Тут к этому непременно надо добавить, что этот свой сакраментальный вопрос («ПРОТИВ КОГО?») Борис мог задать (и задавал), когда речь шла не о литературно-критической статьи (что было еще более или менее понятно), а, скажем, о каком-нибудь, еще не прочитанном им, романе:
Вот проходит, откинув седую голову и обводя зал холодным взглядом, Борис Слуцкий. В юности я увлекался его стихами, многие помню до сиз пор наизусть. Позже мы познакомились в ялтинском Доме творчества. Он вслушался в мою фамилию, покатал ее по компьютерным закромам своей памяти и через десять секунд получил оттуда нужный ответ.
– Ага, помню. Говорят, вы написали интересный роман. «Зрелища», так?
– Да.
Я был польщен. Всё-иаки ползут, значит, слухи.
– Против чего роман?
Моя самодовольная улыбка начала затвердевать, как десна под наркозом.
– Вы меня разыгрываете?
– Нет, я серьезно.
– Разве можно писать роман «против чего-то»?
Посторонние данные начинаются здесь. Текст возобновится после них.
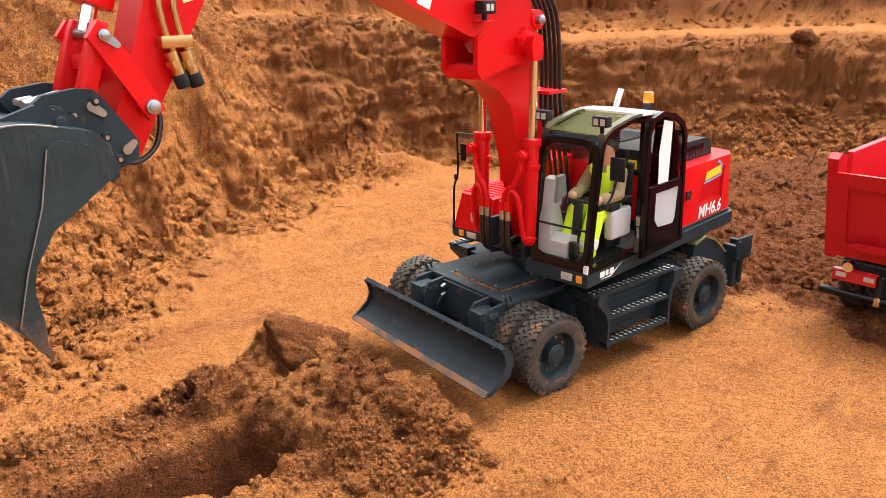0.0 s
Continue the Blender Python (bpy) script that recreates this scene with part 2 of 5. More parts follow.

А для чего же еще люди пишут?
Твердый взгляд бывшего политрука полон неподдельного изумления…
– Ах, так. Ну, тогда будем считать, что роман против вас.
– О, это интересно. Расскажите.
Но я как-то сразу сник. Знакомство увяло.
Конечно, автор этого мемуарного отрывка зря так взбутетенился. Конечно, Борис в этом случае нарочно эпатировал, поддразнивал собеседника. Но это был не только эпатаж, не только дразнилка.
Во всяком случае, ответная его реплика («А для чего же еще люди пишут?») несла в себе немалую толику истинных его убеждений. И задавая этот свой неизменный вопрос («ПРОТИВ КОГО?», или: «ПРОТИВ ЧЕГО?») он и в самом деле полагал, что ответ на него лучше, точнее, чем на какой-либо иной, проявит самую суть обсуждаемого явления.
Велика ли разница?
Однажды я столкнулся с Борисом в своем подъезде – у лифта. Я решил было, что он идет ко мне, но оказалось, – не ко мне, а к Фазилю. (Тот жил тогда в точно такой же квартире, как моя, но – этажом выше). В руках у Бориса был внушительных размеров сверток. Он сказал, что это рукопись искандеровского "Сандро из Чегема", которую он только что прочел и вот, собирается вернуть автору.